WORK REQUIRED
Pictures stay out of the copy; restate everything else in the material exactly.

# START OF COLLECTED DATA

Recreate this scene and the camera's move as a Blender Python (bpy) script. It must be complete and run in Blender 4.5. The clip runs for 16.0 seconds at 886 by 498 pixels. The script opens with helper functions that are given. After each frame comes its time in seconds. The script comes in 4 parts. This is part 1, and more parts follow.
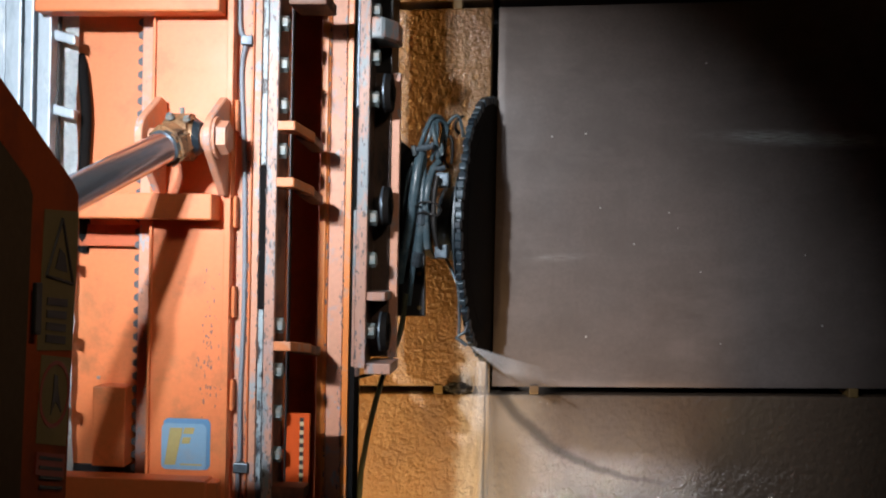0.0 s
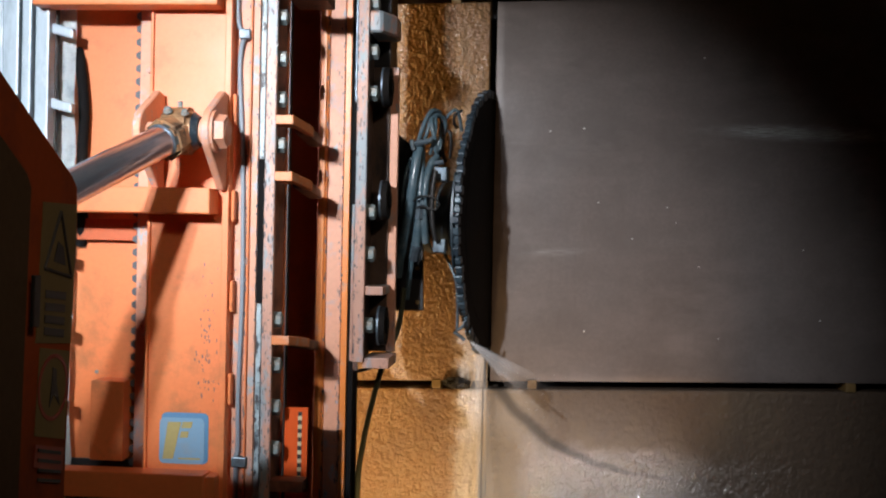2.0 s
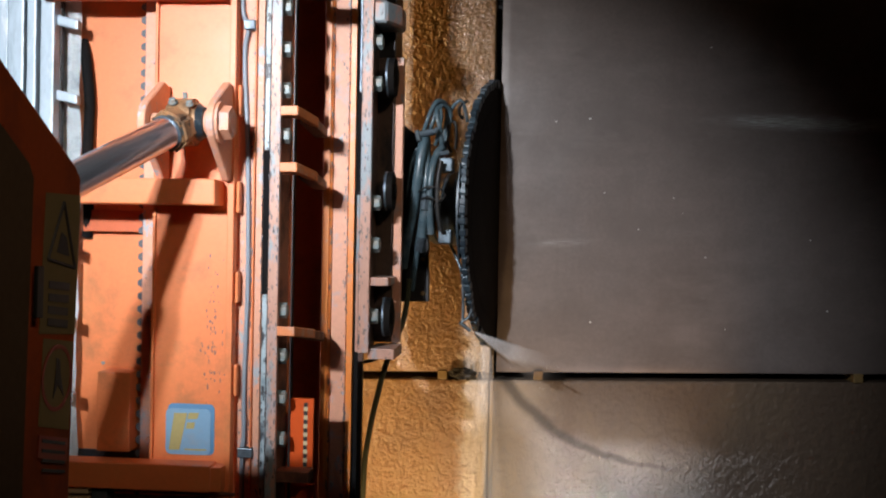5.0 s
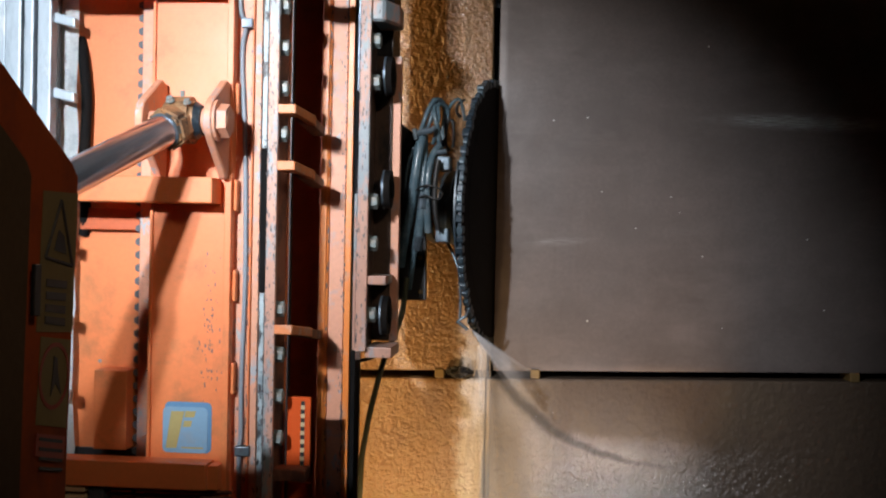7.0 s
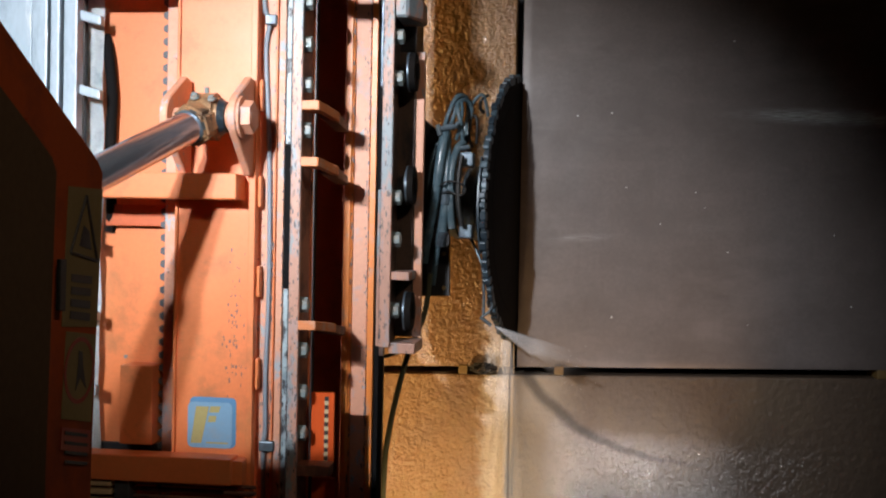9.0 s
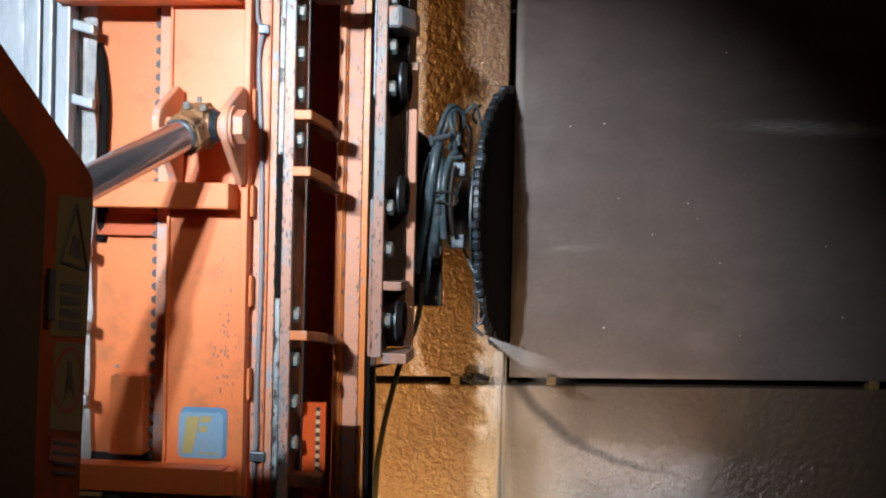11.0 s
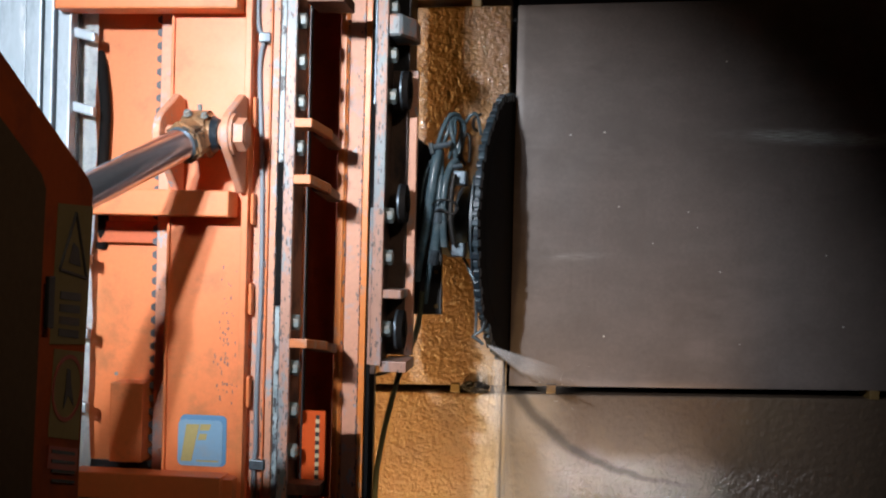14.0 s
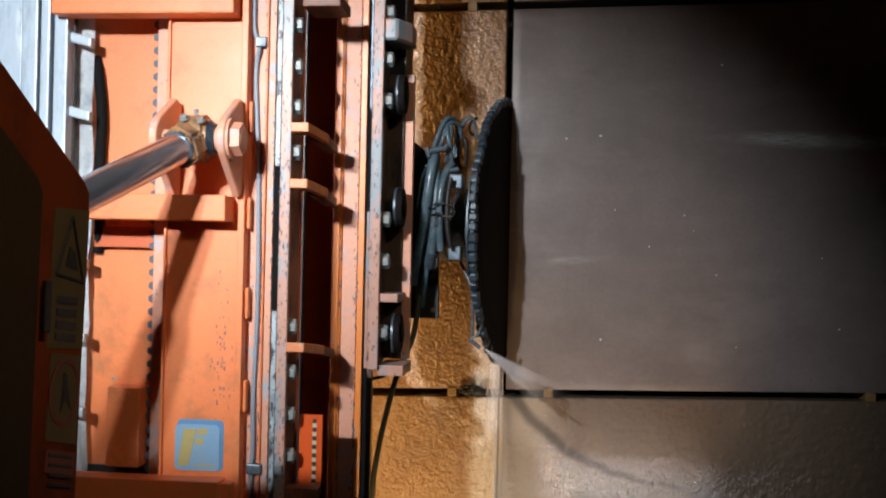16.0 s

# END OF COLLECTED DATA

ANSWER IN FULL
Recreate this scene and the camera's move as a Blender Python (bpy) script. It must be complete and run in Blender 4.5. The clip runs for 16.0 seconds at 886 by 498 pixels. The script opens with helper functions that are given. After each frame comes its time in seconds. The script comes in 4 parts. This is part 1, and more parts follow.
0.0 s
2.0 s
5.0 s
7.0 s
9.0 s
11.0 s
14.0 s
16.0 s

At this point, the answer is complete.